Within a graduate community a 70:20:10 model arguably makes even more sense - the graduate program members are a ready-built community ideal for learn from one another socially, building practical skills through informal learning experiences, and developing their own key knowledge levels wherever they might be.

We recently published an infographic which gathers together our thoughts in this area and presents tips and best practices for implementing a 70:20:10 grads onboarding model. I'm sure you'll find a lot of your thinking echoed there - take a look:

Onboard... not Overboard!

Thanks for sharing Charles,

This is a really useful infographic. I very much agree with your points around leveraging graduates as a cohort and community. Getting them to share their work, their experiences, their observations and questions/problems with each other is a really genuine and exciting way to engage and support them. This approach also means they immediately have a learning and support network. Given their familiarity with technology, it makes sense to connect them physically where possible and virtually, with support from sponsors/mentors. 

A key point the infographic made was to start engaging them before they start work. I think this is often missed as an opportunity to introduce them to information, stories and resources that build excitement and interest before they start work.

The origin of this post was one of Charles Jennings' blogs, but given the importance of the onboarding process and the fact that many people implementing 70:20:10 seek to start with selected pilot and quick win solutions, we wanted to reposition it.

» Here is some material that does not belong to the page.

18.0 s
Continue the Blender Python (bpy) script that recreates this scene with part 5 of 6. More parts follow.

The link below is an example from Jane Bozarth of how organisations can start to engage new workers before they start work. I like the simplicity and the personal nature of this example; new workers are being connected with people and places before they've even seen them:

Your first Day

It also gets you thinking about what other resources, information, links etc. can be provided in a simple and accessible format to make it easy for new workers to access knowlegde and find help when they need it.



Thanks, Charles. The Brightwave 'Onboard, not Overboard' infographic addresses the 'why?', the 'what?' and the 'how?' of effective onboarding clearly.  The eight 'Golden Rules' provide excellent guidance! 

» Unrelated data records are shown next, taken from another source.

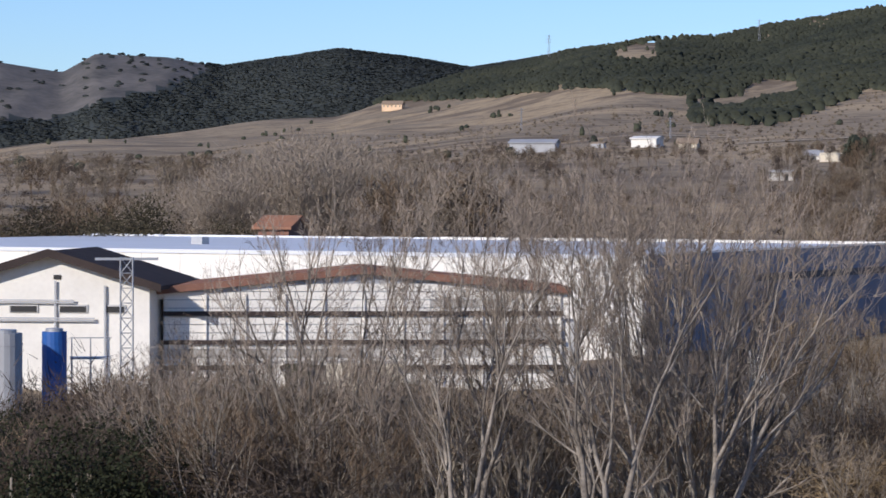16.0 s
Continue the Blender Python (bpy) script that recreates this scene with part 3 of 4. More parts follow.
    for az, d, w, h, m in ((3.35, 1060, 5, 2.6, "white"), (0.95, 1040, 6, 2.4, "white"), (0.4, 1030, 4, 2, "white"), (1.65, 800, 8, 2.0, "sheet"), (0.7, 790, 7, 1.8, "zinc"), (1.0, 770, 5, 1.6, "zinc"),
                           (-0.15, 800, 4, 1.8, "blue"), (-0.5, 790, 5, 1.8, "white"), (-1.7, 850, 4, 2, "white"), (-3.0, 820, 4, 2, "zinc"), (-4.2, 790, 6, 1.8, "white"), (-5.1, 770, 6, 1.8, "white"), (7.7, 980, 3, 2.2, "white"), (7.35, 990, 3, 2.4, "white"),
                           (6.9, 1000, 8, 1.6, "sheet"), (6.6, 740, 5, 2.2, "white"), (6.2, 760, 5, 2, "white"), (9.0, 690, 4, 2.2, "white"), (10.3, 700, 3, 2.2, "white"), (12.4, 730, 4, 2.2, "white"), (19.2, 700, 4, 2.2, "white"), (24.2, 1150, 5, 2.2, "zinc"), (10.6, 640, 6, 2.4, "sheet"), (9.4, 655, 9, 2.0, "zinc"), (8.9, 672, 7, 2.2, "sheet"), (13.9, 640, 5, 2.4, "white"), (14.9, 625, 4, 2.6, "white"), (15.5, 655, 6, 2.4, "white"), (16.1, 610, 4, 2.4, "white"),
                           (17.0, 680, 5, 2.8, "white"), (17.4, 720, 6, 2.6, "white"), (18.3, 700, 5, 2.2, "sheet"), (20.9, 690, 5, 2.4, "white"), (14.4, 700, 5, 2.6, "white"), (11.6, 640, 4, 2.4, "white"), (5.6, 700, 6, 2.0, "sheet"), (2.4, 720, 6, 2.0, "white"), (-2.2, 760, 7, 2.0, "sheet"), (-6.0, 720, 8, 2.0, "white"), (-8.4, 680, 7, 2.4, "white")):
        root = thing("garden_hut", spot(az, d, -0.3), az + rng.uniform(-30, 10), {"white": "small pale rendered garden hut", "sheet": "low hut of pale sheet metal", "zinc": "low grey sheet metal hut", "blue": "small hut with blue cladding"}[m], "hut", "garden huts")
        h *= rng.uniform(0.7, 1.0)
        box("wall", root, (0, 0, h / 2), (w, w * 0.6, h), m if m != "white" else rng.choice(("white", "cream", "grey")))
        roof_prism(root, "gable", w, w * 0.6, h, 0.35, rng.choice(("concrete", "tile_old", "slate", "tile_tan")), 0.2).location.y = -w * 0.3
        box("door", root, (w * 0.2, -w * 0.3 - 0.02, h * 0.45), (0.8, 0.06, h * 0.8), "dark")


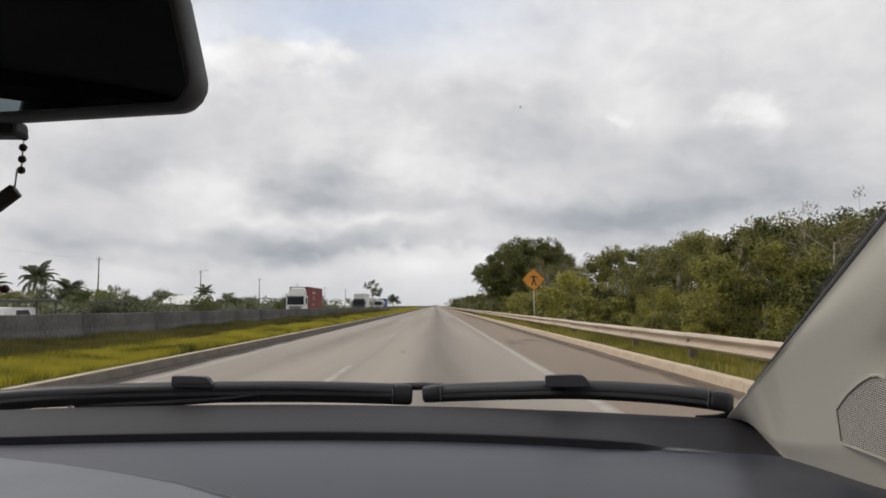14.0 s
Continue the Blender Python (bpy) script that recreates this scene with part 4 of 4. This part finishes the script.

I am particularly interested in this article Andrew as we are about to review our induction or on-boarding process and I'm keen to determine how we can use the 70:20:10 approach in this review. As we are a large public vocational training provider (North Coast TAFE, NSW, Australia) we have new staff commencing on any given day in any given week and rolling commencements seem to lend themselves to a self-directed online on-boarding process. We currently use a mix of new technologies eg moodle platforms, and old paper based checklists. Both serve their purpose but we all agree it is time for a review and overhaul! Breaking down the on-boarding aspects into 'concept', 'context' and 'task' particularly resonates as did Charles Gould's reponse which included the do's and don'ts for new graduates at Brightwave in the UK.

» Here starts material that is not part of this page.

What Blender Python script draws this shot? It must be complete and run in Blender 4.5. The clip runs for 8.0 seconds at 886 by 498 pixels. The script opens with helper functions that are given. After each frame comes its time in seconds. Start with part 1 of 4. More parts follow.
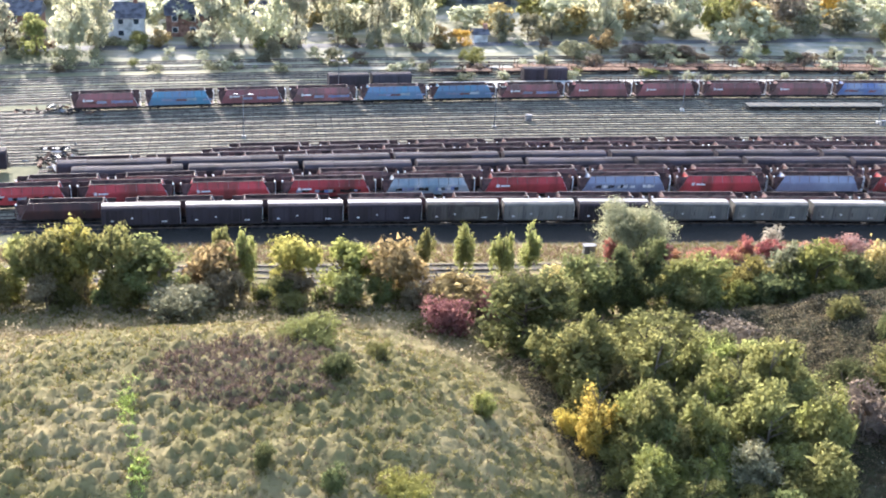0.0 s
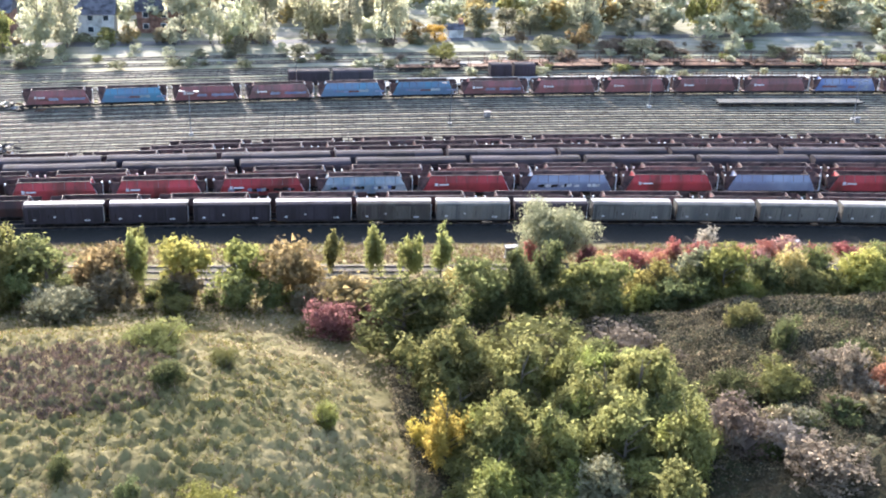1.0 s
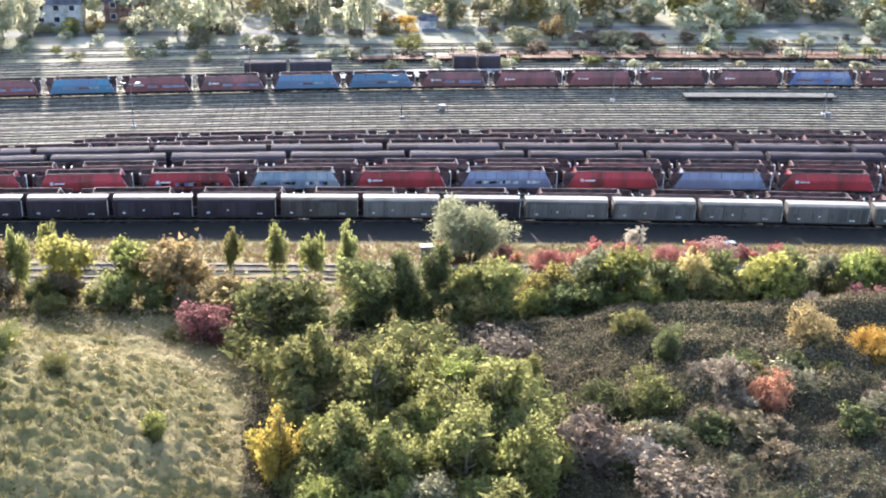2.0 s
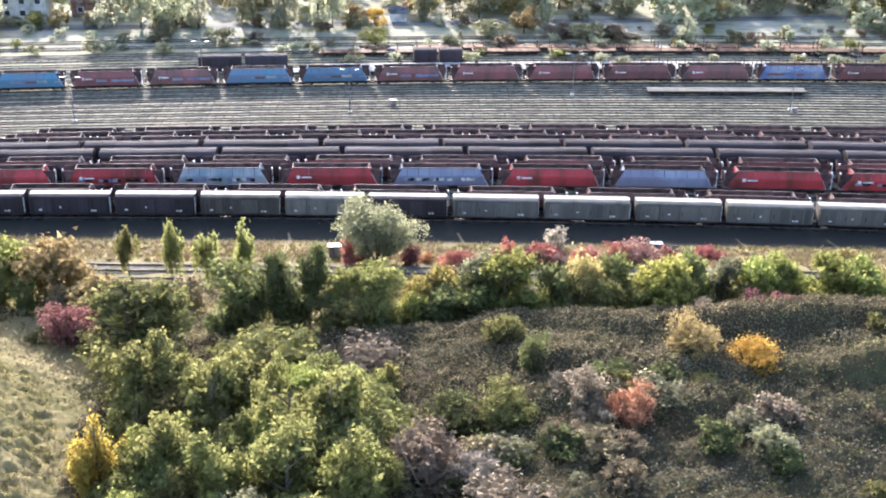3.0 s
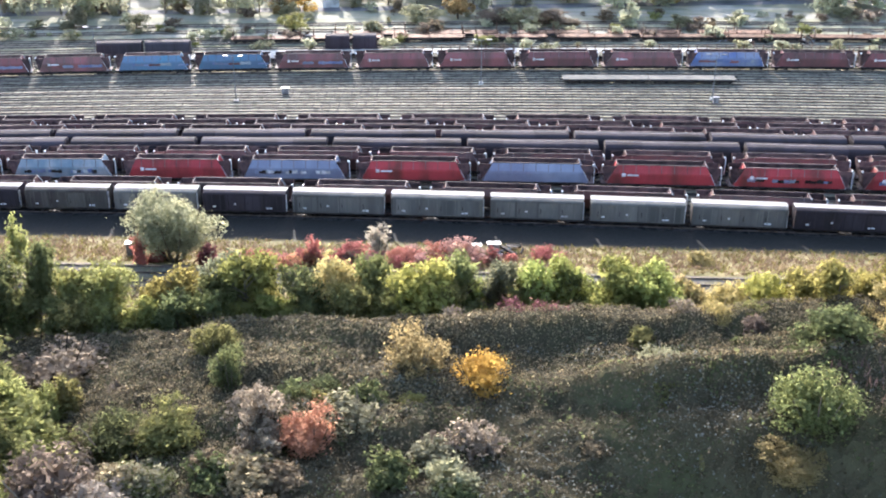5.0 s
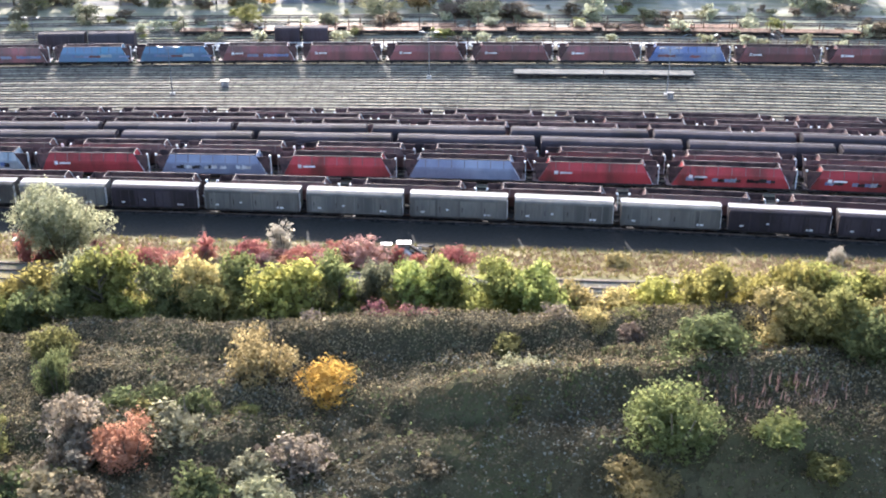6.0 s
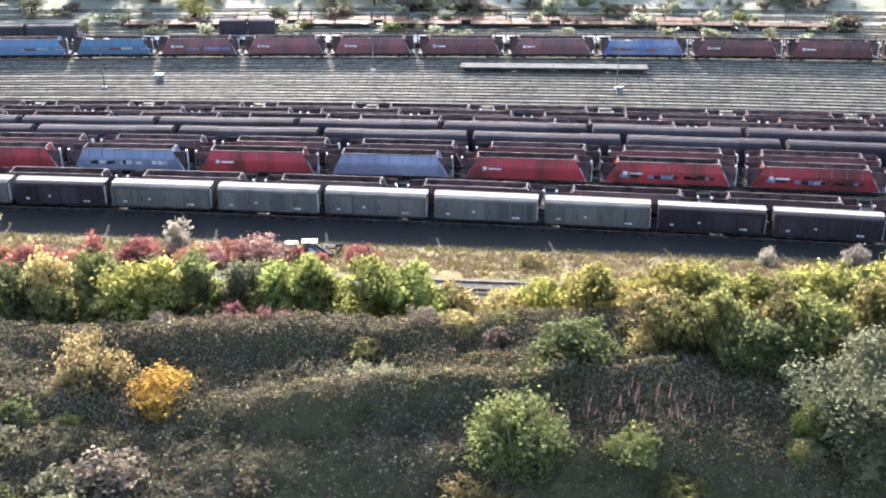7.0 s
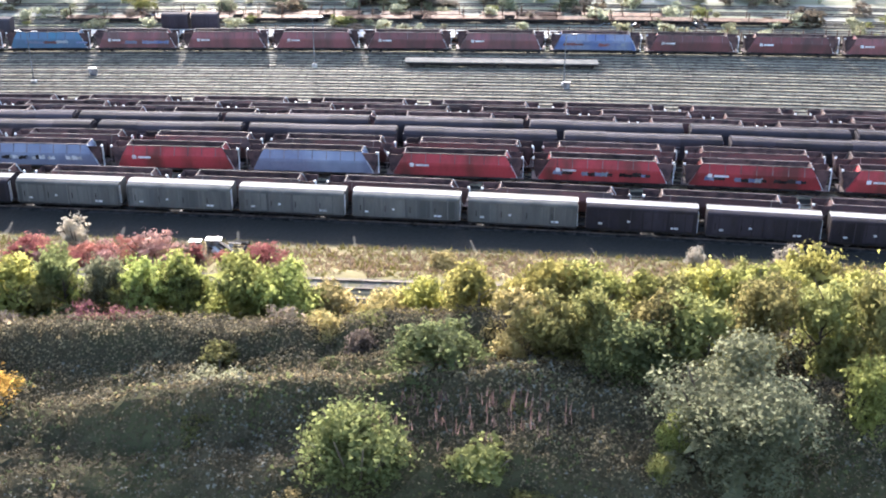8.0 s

We had thought we would start by re-examing our current process and it appears to fall into four areas: accountability (who manages the process, who delivers the process); compliance (audit requirements; Working with Children checks); technology (what platforms will be used, where will resources be stored); and internal communication (cultural changes, marketing and promotion). I'll now be able to take the 70:20:10 thinking to the working group where we can hopefully marry these four areas to the concept,context and task aspects. I will post more comments along the way.

Thanks Cath,

In a previous role/company we developed a simple tool we called an IPOP - Induction Plan on a Page. The document was a template that could easily be adapted to suit the needs of the role to be inducted.

The tool was structured around first day, first week, first month, first three months and listed the key things new workers needed to see, do, read, discuss etc. It told them the 'what' rather than the 'how'. The aim was to provide a simple structure that would allow the new worker to feel supported (i.e. make onboarding intentional), to extend onboarding across a period of months and to help line leaders do a better job of supporting their new team members. It was really about helping people to have the right conversations and making space and time to reflect on the onboarding experience.

The tool was used by both the line leader and the new worker, with regular one on one discussions/debriefs to monitor progress, to define and confirm next steps (the 'how') and to create opportunities to answer questions, respond to concerns etc. New tasks/activities could be captured, and activities could be crossed off to confirm completion.

At the end of three months, the tool was signed off and any outstanding activities were transferred to the worker's development plan.

A generic example for an Operations Management role is detailed below:

The simplicity of the tool and the flexibility of the approach were what line leaders valued the most. New workers also reported a feeling of being supported as the IPOP gave them a path and a support structure. Although at the time we used a paper form, it would be easy to create an electronic version, that included links to resources, tracked activities and captured journal entries/debriefs etc.